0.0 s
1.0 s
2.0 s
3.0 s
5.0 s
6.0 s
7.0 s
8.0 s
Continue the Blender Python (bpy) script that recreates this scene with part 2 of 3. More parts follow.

● Stated exercise
Retype all of the material above with every character intact.

● Task answer
0.0 s
1.0 s
2.0 s
3.0 s
5.0 s
6.0 s
7.0 s
8.0 s
Continue the Blender Python (bpy) script that recreates this scene with part 2 of 3. More parts follow.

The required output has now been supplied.